Попугаи с площади Ареццо | страница 65
— Не дают никаких прогнозов. Вы знаете, болезнью Альцгеймера называют группу дегенераций очень различного характера.
В этот миг Орион выскочил перед ними как черт из табакерки:
— Вот, дорогая мадемуазель, я очень старался.
Он встал на одно колено и театральным, но искренним жестом протянул букет. Ксавьера тем временем пересчитывала выручку.
Мадемуазель Бовер поблагодарила, взяла букет, уговорила Ориона встать и исчезла, радуясь, что довольно успешно справилась с испытанием, каковое представляла собой покупка в этом заведении.
— Какая она хорошенькая, эта мадемуазель Бовер! — восторгался Орион.
Ксавьера молча продолжала свое занятие. Она никогда не обращала внимания на его болтовню, полагая, что в ней не может содержаться ничего достойного внимания, и прислушивалась к ней не больше, чем к птичьему щебету.
Направляясь в подсобку, Орион указал жене на желтый конверт, лежавший на прилавке:
— Ты видела, что тебе пришла почта?
Ксавьера не отвечала, тогда он схватил письмо и принес ей:
— Держи.
Ксавьера сердито насупилась:
— Спасибо, успеется. Куда оно денется?
— А вдруг там хорошая новость?
— Ты так думаешь? Я не припомню, чтобы за эти годы почтальон приносил мне хорошие новости. Мой бедный Орион…
Он сочувственно понурил голову. Когда она хотела закончить разговор с мужем, то со вздохом произносила: «Мой бедный Орион». Он опечаленно повернулся и вышел.

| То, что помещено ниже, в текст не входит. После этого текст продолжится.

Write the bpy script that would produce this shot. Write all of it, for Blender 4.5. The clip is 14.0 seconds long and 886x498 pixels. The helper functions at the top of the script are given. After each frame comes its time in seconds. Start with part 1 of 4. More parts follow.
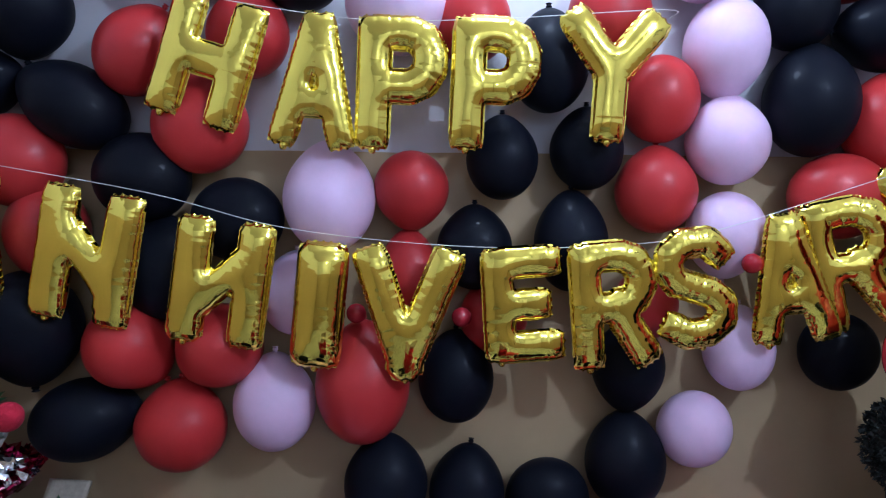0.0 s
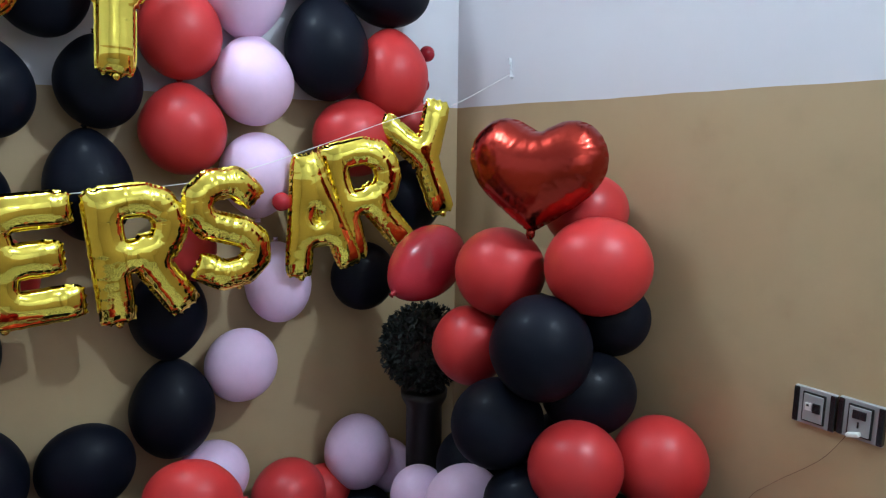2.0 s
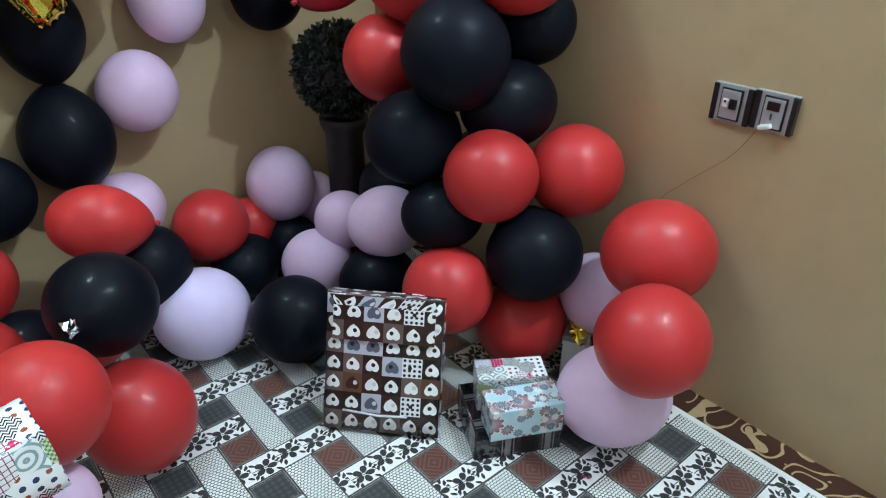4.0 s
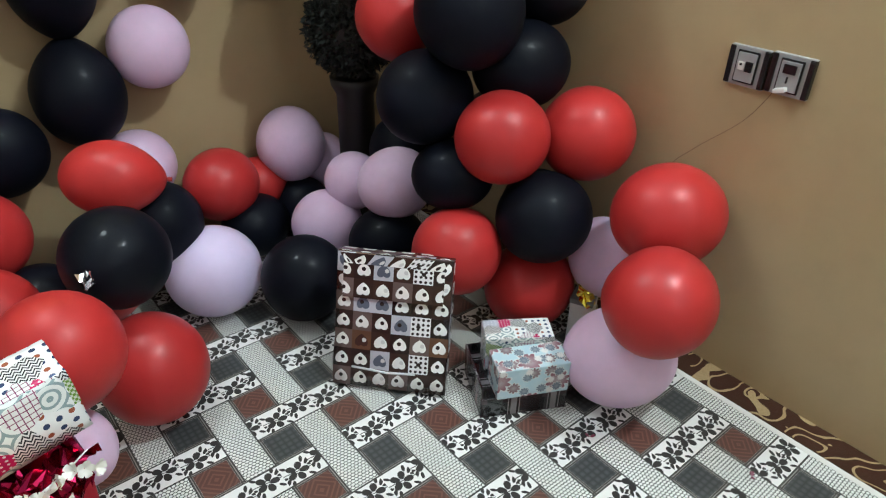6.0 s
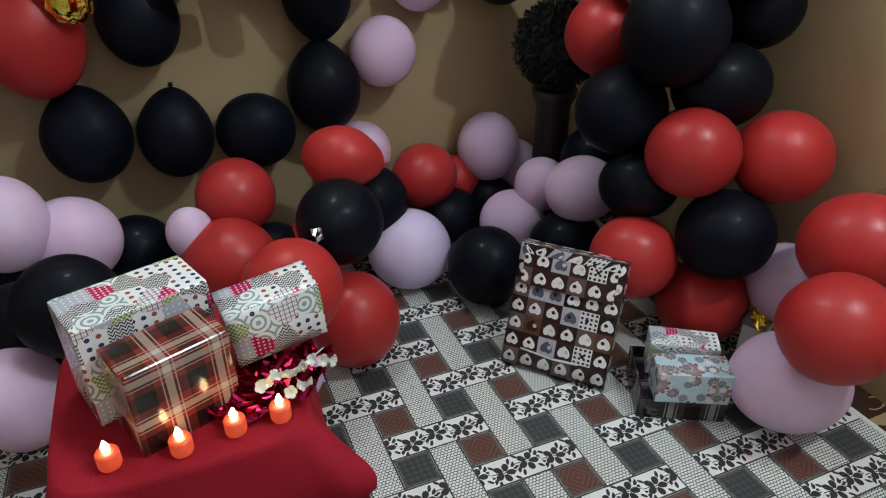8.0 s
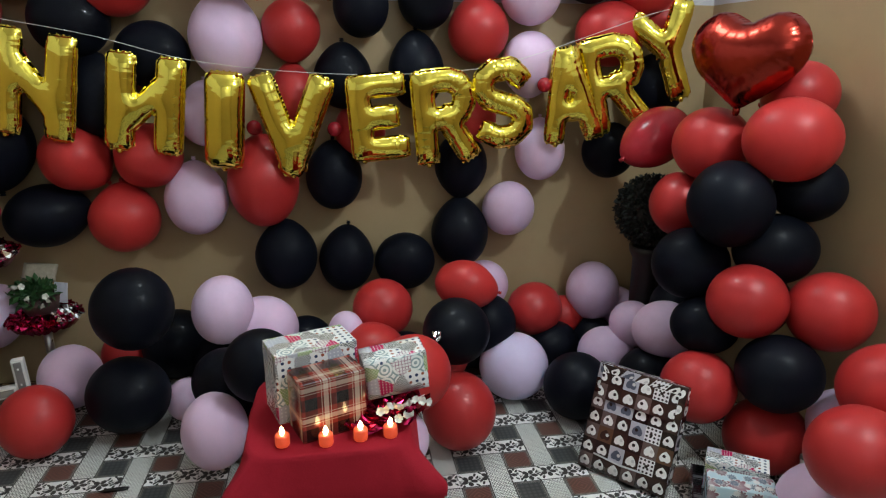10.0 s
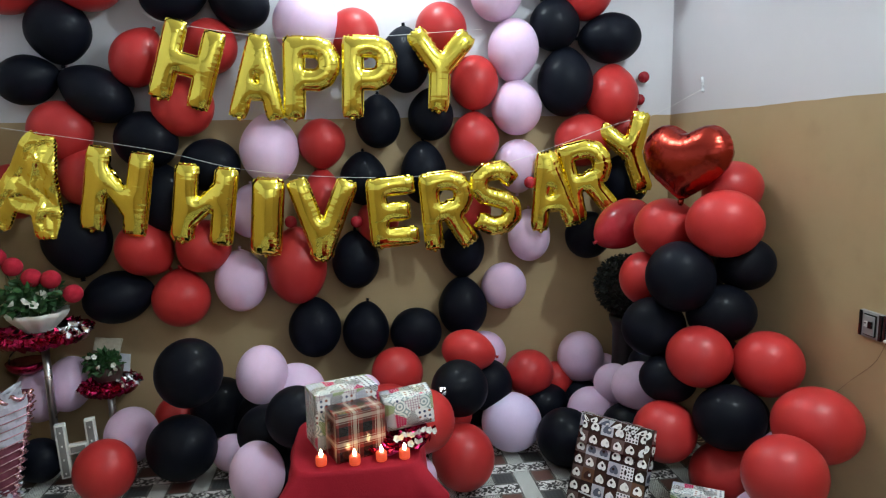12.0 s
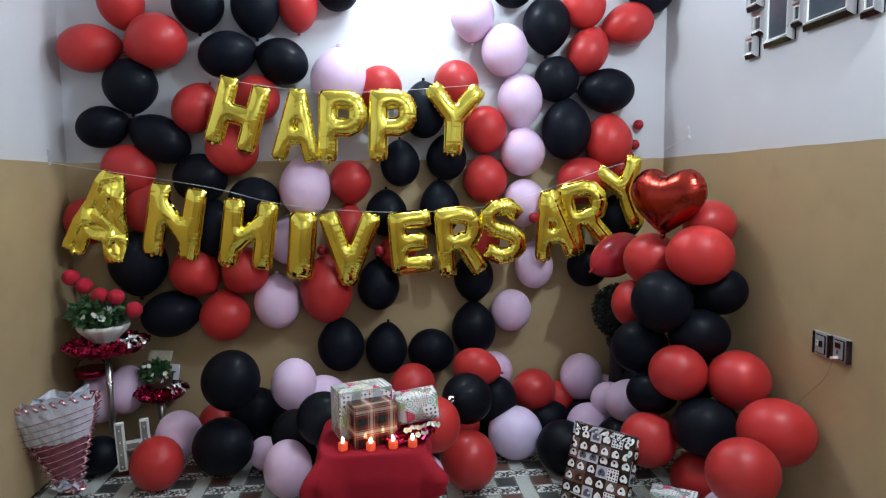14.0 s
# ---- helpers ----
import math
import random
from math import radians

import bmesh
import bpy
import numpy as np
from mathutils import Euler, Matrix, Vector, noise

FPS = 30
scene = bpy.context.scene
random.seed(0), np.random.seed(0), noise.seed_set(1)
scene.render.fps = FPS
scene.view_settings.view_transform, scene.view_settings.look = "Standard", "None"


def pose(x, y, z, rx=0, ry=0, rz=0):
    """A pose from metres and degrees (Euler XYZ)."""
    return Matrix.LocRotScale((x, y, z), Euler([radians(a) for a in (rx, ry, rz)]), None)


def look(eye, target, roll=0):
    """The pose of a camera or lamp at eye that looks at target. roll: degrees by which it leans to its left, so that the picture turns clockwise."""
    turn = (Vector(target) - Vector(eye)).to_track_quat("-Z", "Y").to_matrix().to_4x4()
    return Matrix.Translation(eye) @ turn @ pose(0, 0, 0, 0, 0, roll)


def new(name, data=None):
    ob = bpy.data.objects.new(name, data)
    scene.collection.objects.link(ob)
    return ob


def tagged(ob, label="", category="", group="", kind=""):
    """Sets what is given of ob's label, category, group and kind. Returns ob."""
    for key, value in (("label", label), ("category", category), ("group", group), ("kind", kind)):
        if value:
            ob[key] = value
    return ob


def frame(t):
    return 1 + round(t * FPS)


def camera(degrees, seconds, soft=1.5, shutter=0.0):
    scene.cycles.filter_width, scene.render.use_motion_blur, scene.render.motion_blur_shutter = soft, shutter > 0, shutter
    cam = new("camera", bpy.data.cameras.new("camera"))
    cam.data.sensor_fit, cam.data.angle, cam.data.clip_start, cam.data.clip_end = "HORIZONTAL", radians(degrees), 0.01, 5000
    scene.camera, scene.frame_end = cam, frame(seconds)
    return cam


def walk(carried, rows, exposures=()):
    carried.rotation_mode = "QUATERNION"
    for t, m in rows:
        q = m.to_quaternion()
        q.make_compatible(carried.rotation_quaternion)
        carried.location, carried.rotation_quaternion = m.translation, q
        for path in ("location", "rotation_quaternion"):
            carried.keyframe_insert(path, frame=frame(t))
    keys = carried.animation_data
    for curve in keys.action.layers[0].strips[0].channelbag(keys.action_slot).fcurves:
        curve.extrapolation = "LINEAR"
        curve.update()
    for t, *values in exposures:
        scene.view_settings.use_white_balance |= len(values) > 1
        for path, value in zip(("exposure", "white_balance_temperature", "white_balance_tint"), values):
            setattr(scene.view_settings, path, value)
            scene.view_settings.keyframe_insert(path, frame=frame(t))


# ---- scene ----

Едва дверь за ним захлопнулась, она распечатала конверт:
«Просто знай, что я тебя люблю. Подпись: ты угадаешь кто».
Ксавьера раздраженно сглотнула, убедилась, что ее никто не видит, сунула письмо в карман и вышла на улицу.
На площади Ареццо она поднялась по ступеням дома номер шесть. Северина де Кувиньи улыбнулась при виде ее.
Ксавьера вошла в вестибюль, пробурчала что-то нечленораздельное, встала напротив Северины и влепила ей звонкую пощечину.
После чего обрела способность говорить:
— Ты рехнулась, Северина? Не делай подобных глупостей: Орион едва не прочел твое послание.
14
Пересекая площадь Ареццо, Том остановился при виде садовника. Он был ошеломлен, у него перехватило дыхание.
Этот совершенный торс, точеные ноги, чистые мужественные черты… За что его мучат таким великолепием? Без предупреждения. Ой украдкой огляделся, убедиться, что никто не заметил пронзившего его чувства.
Мужская красота была для него пыткой, повергая его в столь глубокое смятение, что он не понимал, было ли то несчастьем или счастьем — несомненно, и тем и другим, ведь желание и воскрешает, и убивает нас.